▶ _Extracted data entries_
..............................

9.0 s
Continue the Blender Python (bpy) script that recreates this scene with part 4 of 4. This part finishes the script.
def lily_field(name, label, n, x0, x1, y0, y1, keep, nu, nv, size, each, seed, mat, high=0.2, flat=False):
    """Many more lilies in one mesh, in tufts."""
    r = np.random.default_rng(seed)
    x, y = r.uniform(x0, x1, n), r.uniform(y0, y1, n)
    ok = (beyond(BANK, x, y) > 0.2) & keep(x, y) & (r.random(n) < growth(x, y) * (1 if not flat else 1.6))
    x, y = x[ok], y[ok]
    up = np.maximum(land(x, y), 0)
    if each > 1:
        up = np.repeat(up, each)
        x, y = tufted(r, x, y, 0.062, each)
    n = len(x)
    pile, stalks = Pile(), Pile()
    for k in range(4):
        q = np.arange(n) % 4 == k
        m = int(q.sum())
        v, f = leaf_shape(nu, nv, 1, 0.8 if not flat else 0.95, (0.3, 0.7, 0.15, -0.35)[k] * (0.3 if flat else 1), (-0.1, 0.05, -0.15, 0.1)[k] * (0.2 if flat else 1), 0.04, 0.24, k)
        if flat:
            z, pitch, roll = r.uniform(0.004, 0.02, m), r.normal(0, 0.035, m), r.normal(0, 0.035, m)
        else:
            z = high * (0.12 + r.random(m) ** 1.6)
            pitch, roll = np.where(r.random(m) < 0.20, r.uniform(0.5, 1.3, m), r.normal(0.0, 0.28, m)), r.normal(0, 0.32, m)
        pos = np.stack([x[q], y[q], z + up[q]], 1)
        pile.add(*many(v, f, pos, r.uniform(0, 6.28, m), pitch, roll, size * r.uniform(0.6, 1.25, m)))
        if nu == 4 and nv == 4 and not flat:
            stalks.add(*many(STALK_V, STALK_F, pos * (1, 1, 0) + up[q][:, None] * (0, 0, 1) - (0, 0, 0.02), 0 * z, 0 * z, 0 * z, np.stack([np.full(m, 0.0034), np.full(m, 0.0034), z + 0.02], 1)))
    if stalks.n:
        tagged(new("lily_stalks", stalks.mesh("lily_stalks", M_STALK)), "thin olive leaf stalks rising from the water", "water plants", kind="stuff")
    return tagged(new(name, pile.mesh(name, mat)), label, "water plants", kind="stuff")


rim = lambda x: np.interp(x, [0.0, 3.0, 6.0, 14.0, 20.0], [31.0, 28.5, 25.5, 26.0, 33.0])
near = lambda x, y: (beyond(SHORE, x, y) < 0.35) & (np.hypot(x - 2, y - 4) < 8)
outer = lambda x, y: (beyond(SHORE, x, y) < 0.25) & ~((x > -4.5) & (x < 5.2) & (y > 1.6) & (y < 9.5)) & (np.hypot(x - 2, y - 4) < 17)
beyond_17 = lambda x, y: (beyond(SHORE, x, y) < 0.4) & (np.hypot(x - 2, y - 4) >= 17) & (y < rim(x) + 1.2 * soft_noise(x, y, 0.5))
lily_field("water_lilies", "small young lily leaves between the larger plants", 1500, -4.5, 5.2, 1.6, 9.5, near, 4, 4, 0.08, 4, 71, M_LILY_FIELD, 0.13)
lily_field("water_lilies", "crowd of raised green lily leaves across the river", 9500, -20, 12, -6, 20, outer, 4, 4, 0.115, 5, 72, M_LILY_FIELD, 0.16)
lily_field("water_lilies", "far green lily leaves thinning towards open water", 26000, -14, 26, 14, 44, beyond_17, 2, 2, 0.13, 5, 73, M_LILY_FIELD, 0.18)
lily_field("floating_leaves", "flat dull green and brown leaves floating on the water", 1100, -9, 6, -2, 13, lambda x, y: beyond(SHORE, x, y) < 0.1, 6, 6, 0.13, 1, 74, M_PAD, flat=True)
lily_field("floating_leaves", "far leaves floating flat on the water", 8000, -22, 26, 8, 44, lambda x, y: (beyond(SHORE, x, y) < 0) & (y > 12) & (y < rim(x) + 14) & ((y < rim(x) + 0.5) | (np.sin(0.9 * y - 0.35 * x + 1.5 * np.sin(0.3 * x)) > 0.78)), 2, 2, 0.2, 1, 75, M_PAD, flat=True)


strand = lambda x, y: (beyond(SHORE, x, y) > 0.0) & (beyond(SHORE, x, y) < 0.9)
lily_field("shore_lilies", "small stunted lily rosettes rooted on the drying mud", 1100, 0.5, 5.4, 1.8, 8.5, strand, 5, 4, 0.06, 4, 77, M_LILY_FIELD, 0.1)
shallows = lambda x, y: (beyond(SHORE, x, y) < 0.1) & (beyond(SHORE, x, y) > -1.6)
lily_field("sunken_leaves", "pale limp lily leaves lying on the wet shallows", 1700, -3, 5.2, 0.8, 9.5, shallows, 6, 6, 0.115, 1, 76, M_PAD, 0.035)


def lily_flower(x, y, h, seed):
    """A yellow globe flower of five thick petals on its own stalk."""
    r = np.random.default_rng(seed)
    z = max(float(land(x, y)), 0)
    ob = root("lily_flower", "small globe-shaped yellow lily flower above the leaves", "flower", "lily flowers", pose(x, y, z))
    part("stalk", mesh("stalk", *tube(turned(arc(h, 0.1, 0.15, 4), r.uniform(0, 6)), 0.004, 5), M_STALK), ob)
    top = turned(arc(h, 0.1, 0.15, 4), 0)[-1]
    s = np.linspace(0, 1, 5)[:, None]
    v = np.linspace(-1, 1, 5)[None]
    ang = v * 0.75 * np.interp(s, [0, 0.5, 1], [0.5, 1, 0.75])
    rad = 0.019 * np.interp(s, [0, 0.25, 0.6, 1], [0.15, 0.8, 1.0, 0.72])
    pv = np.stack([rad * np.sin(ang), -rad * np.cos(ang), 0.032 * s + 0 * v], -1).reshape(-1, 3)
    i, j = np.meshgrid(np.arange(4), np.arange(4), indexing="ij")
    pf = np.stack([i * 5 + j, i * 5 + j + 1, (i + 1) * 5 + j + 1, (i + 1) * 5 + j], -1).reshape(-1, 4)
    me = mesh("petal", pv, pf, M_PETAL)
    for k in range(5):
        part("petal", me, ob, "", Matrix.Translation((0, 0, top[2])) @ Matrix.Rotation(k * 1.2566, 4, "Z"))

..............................

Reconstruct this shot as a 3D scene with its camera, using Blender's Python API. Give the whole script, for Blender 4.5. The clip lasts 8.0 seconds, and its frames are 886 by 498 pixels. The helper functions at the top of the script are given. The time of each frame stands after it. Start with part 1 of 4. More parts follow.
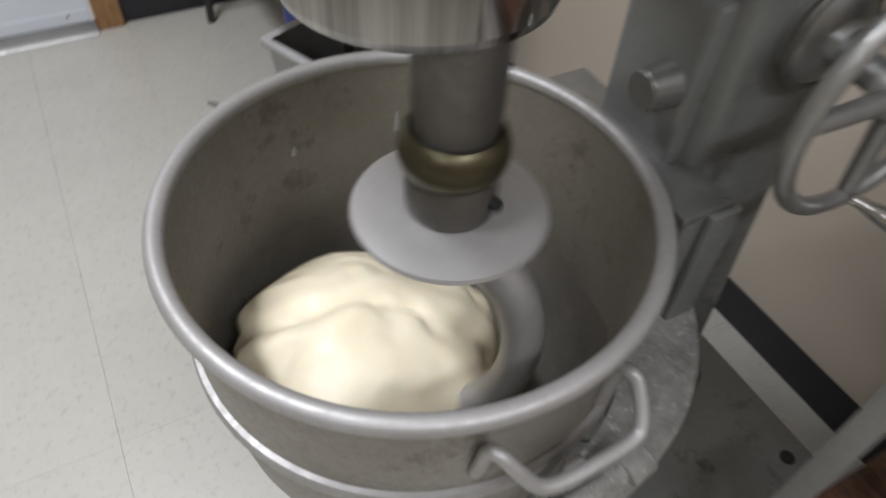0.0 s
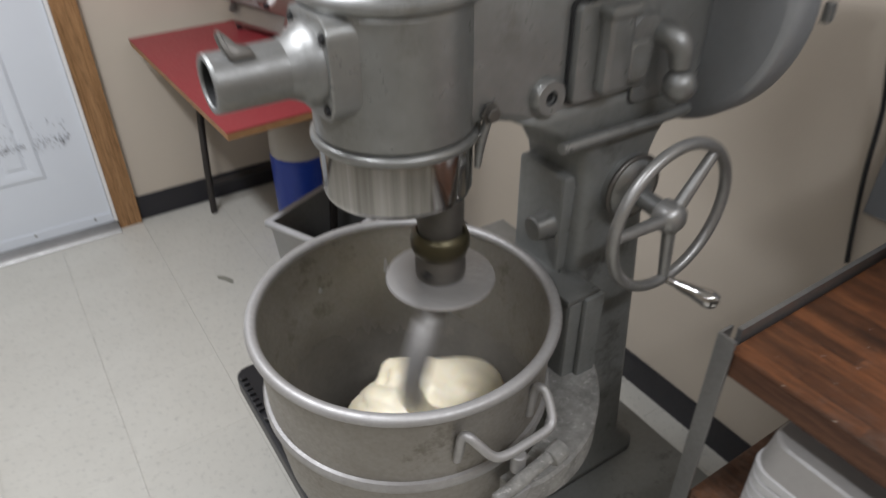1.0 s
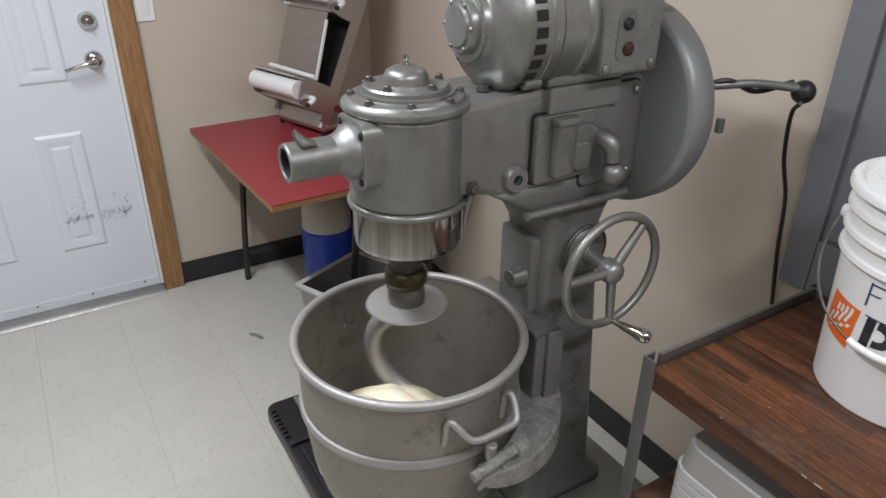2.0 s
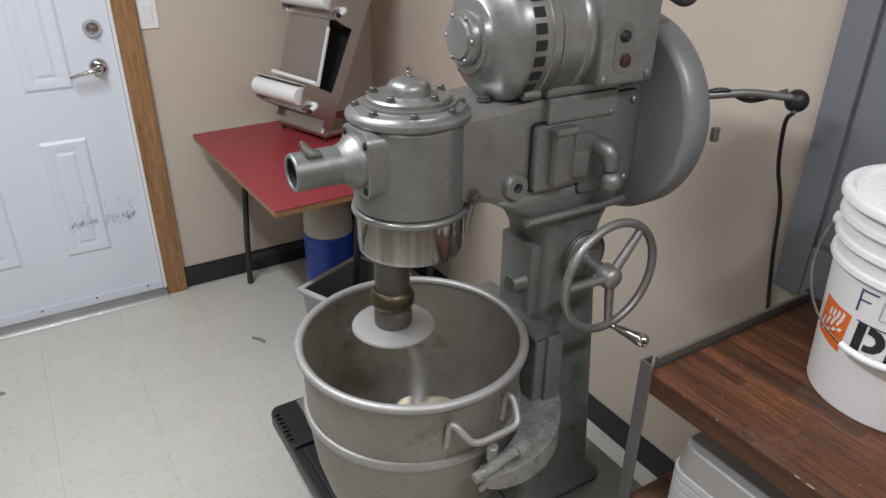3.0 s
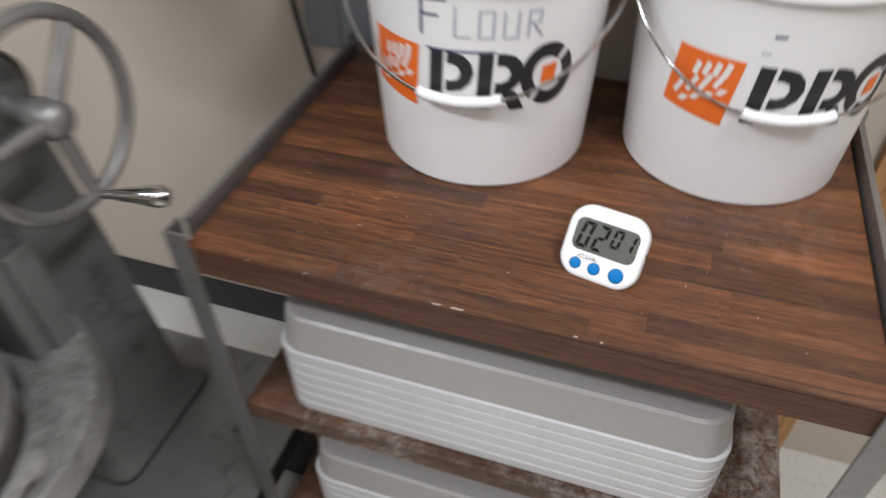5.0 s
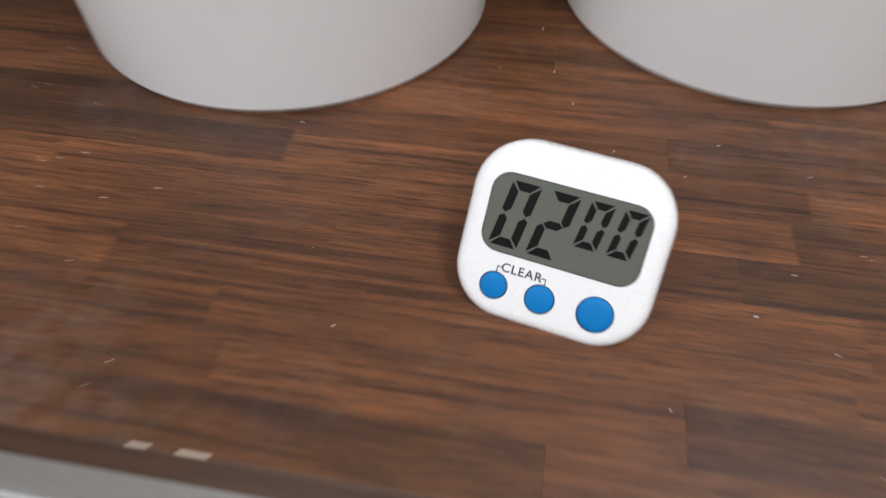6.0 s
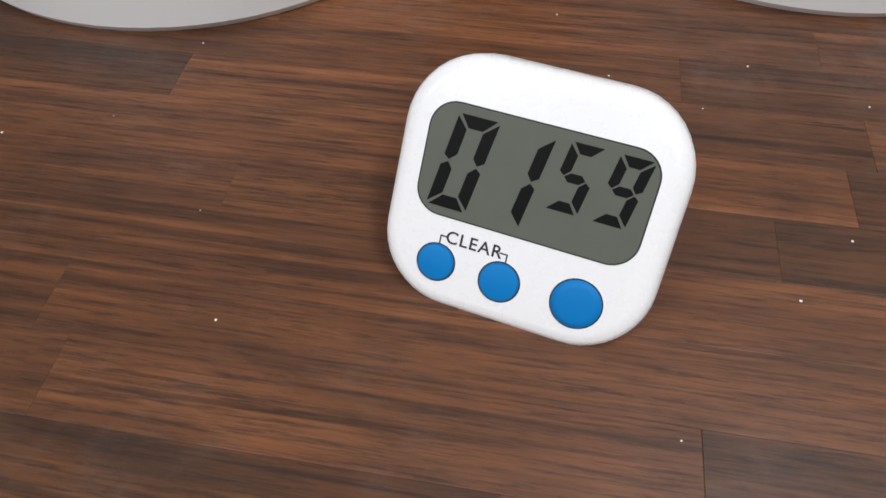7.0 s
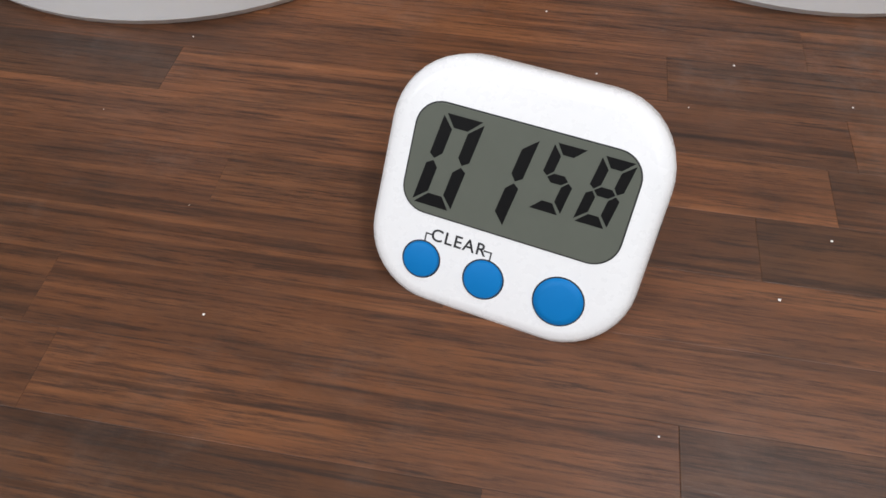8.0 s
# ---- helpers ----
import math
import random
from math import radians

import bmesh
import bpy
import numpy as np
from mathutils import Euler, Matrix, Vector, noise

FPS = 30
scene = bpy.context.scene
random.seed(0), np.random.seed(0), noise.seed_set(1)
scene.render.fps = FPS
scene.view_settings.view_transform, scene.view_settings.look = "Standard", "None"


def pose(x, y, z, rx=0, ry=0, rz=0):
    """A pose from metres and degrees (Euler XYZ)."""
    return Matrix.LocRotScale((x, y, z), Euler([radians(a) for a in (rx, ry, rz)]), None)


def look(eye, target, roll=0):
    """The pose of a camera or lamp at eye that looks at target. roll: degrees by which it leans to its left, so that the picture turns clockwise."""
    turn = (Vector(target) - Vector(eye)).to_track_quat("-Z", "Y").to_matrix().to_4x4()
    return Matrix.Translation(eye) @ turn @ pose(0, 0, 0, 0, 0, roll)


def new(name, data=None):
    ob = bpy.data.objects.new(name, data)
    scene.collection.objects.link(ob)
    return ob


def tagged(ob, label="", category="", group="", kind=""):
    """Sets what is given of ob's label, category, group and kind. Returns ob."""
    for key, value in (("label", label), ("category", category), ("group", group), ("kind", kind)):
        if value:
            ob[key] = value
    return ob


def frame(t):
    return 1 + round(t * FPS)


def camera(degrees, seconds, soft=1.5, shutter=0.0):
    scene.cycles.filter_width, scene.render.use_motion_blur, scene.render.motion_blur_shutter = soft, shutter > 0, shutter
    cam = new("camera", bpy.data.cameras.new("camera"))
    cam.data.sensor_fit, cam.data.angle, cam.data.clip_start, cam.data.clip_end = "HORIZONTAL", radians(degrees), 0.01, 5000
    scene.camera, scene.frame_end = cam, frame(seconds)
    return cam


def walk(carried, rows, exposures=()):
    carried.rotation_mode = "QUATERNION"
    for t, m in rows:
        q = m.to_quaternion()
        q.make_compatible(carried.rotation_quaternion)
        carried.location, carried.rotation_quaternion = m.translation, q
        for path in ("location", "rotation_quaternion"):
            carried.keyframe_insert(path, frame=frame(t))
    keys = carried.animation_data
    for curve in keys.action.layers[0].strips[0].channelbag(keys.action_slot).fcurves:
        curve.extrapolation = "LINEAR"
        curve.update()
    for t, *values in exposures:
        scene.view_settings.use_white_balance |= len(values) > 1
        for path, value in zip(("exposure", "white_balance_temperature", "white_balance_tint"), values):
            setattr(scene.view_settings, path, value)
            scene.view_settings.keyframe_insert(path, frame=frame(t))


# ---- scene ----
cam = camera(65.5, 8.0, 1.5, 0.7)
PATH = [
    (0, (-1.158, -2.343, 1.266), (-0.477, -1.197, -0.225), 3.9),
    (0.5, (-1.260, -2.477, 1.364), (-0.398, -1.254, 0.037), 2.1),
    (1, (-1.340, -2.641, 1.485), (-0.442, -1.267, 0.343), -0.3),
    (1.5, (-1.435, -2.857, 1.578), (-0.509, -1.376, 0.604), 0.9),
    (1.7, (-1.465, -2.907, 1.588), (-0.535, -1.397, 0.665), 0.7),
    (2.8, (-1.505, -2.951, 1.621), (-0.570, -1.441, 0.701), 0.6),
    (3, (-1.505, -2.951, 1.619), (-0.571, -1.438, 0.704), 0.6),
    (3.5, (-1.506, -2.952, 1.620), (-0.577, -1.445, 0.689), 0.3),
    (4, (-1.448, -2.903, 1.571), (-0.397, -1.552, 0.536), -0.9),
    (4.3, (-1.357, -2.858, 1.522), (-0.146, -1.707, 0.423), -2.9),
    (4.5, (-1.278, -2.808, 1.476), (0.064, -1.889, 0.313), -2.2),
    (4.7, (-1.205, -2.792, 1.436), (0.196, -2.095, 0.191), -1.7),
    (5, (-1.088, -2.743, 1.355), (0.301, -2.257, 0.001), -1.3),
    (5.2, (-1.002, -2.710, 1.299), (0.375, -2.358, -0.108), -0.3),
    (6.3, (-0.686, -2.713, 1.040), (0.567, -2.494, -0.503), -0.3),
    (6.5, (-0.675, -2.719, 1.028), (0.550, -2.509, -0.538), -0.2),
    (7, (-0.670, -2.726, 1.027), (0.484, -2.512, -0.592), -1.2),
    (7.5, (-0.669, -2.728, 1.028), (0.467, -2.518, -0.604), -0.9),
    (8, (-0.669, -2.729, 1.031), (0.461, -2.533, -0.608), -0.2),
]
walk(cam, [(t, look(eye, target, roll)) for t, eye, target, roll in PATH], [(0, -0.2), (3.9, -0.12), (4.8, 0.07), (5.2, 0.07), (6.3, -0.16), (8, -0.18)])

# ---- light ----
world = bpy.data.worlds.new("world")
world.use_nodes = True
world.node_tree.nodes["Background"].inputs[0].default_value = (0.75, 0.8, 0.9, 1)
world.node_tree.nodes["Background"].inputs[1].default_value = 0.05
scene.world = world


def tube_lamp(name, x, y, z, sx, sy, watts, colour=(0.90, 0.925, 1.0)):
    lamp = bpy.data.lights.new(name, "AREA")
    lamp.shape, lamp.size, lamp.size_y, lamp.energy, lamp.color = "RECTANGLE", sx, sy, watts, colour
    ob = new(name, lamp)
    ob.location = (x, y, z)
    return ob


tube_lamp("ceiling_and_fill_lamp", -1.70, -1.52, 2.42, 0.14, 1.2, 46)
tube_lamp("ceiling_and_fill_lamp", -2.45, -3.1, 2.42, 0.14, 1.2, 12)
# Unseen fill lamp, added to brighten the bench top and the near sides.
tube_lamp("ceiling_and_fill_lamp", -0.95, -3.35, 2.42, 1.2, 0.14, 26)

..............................

▶ _SHORT EXERCISE_
Using the data above, extract exactly the lines from the one that holds "of a camera" to the one that holds "return Matrix.Translation(eye) @", both ends included, and no others.

▶ _ANSWER TO THIS EXERCISE_
    """The pose of a camera or lamp at eye that looks at target. roll: degrees by which it leans to its left, so that the picture turns clockwise."""
    turn = (Vector(target) - Vector(eye)).to_track_quat("-Z", "Y").to_matrix().to_4x4()
    return Matrix.Translation(eye) @ turn @ pose(0, 0, 0, 0, 0, roll)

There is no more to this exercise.